**CHALLENGE**: Return every record below exactly as written, omitting any pictures.

**SUPPLIED RECORDS**:
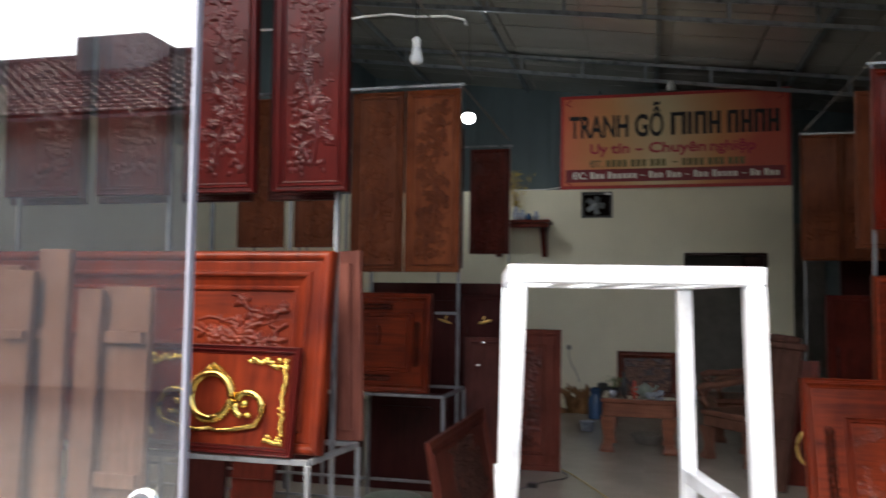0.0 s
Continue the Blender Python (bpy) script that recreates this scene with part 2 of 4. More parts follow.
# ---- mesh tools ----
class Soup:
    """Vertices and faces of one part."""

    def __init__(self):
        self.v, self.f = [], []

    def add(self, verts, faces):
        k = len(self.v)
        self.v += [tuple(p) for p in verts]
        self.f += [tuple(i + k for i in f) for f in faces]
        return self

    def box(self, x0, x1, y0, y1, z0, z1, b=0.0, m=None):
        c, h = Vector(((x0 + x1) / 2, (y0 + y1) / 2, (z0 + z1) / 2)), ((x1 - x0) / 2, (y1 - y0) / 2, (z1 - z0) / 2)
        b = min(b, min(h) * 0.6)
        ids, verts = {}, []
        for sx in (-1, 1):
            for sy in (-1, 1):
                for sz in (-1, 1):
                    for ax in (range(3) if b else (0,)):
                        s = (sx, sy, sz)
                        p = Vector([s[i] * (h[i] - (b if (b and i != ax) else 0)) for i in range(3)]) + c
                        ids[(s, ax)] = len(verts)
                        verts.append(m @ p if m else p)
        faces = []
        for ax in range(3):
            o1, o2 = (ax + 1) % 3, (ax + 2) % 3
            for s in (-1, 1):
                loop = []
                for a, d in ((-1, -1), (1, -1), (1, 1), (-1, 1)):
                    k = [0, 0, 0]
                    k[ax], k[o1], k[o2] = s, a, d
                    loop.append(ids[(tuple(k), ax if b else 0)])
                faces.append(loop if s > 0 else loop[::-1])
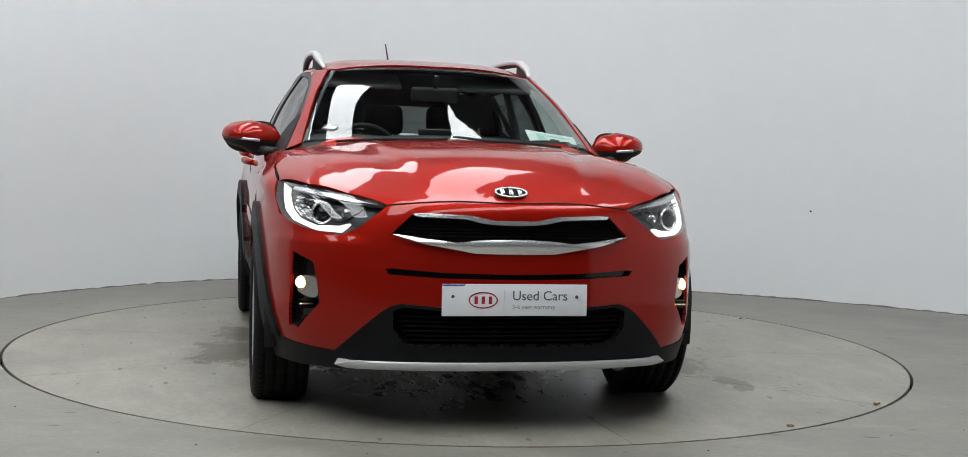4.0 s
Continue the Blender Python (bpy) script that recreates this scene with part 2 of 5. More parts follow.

**WRITTEN REPLY**:
0.0 s
Continue the Blender Python (bpy) script that recreates this scene with part 2 of 4. More parts follow.
# ---- mesh tools ----
class Soup:
    """Vertices and faces of one part."""

    def __init__(self):
        self.v, self.f = [], []

    def add(self, verts, faces):
        k = len(self.v)
        self.v += [tuple(p) for p in verts]
        self.f += [tuple(i + k for i in f) for f in faces]
        return self

    def box(self, x0, x1, y0, y1, z0, z1, b=0.0, m=None):
        c, h = Vector(((x0 + x1) / 2, (y0 + y1) / 2, (z0 + z1) / 2)), ((x1 - x0) / 2, (y1 - y0) / 2, (z1 - z0) / 2)
        b = min(b, min(h) * 0.6)
        ids, verts = {}, []
        for sx in (-1, 1):
            for sy in (-1, 1):
                for sz in (-1, 1):
                    for ax in (range(3) if b else (0,)):
                        s = (sx, sy, sz)
                        p = Vector([s[i] * (h[i] - (b if (b and i != ax) else 0)) for i in range(3)]) + c
                        ids[(s, ax)] = len(verts)
                        verts.append(m @ p if m else p)
        faces = []
        for ax in range(3):
            o1, o2 = (ax + 1) % 3, (ax + 2) % 3
            for s in (-1, 1):
                loop = []
                for a, d in ((-1, -1), (1, -1), (1, 1), (-1, 1)):
                    k = [0, 0, 0]
                    k[ax], k[o1], k[o2] = s, a, d
                    loop.append(ids[(tuple(k), ax if b else 0)])
                faces.append(loop if s > 0 else loop[::-1])
4.0 s
Continue the Blender Python (bpy) script that recreates this scene with part 2 of 5. More parts follow.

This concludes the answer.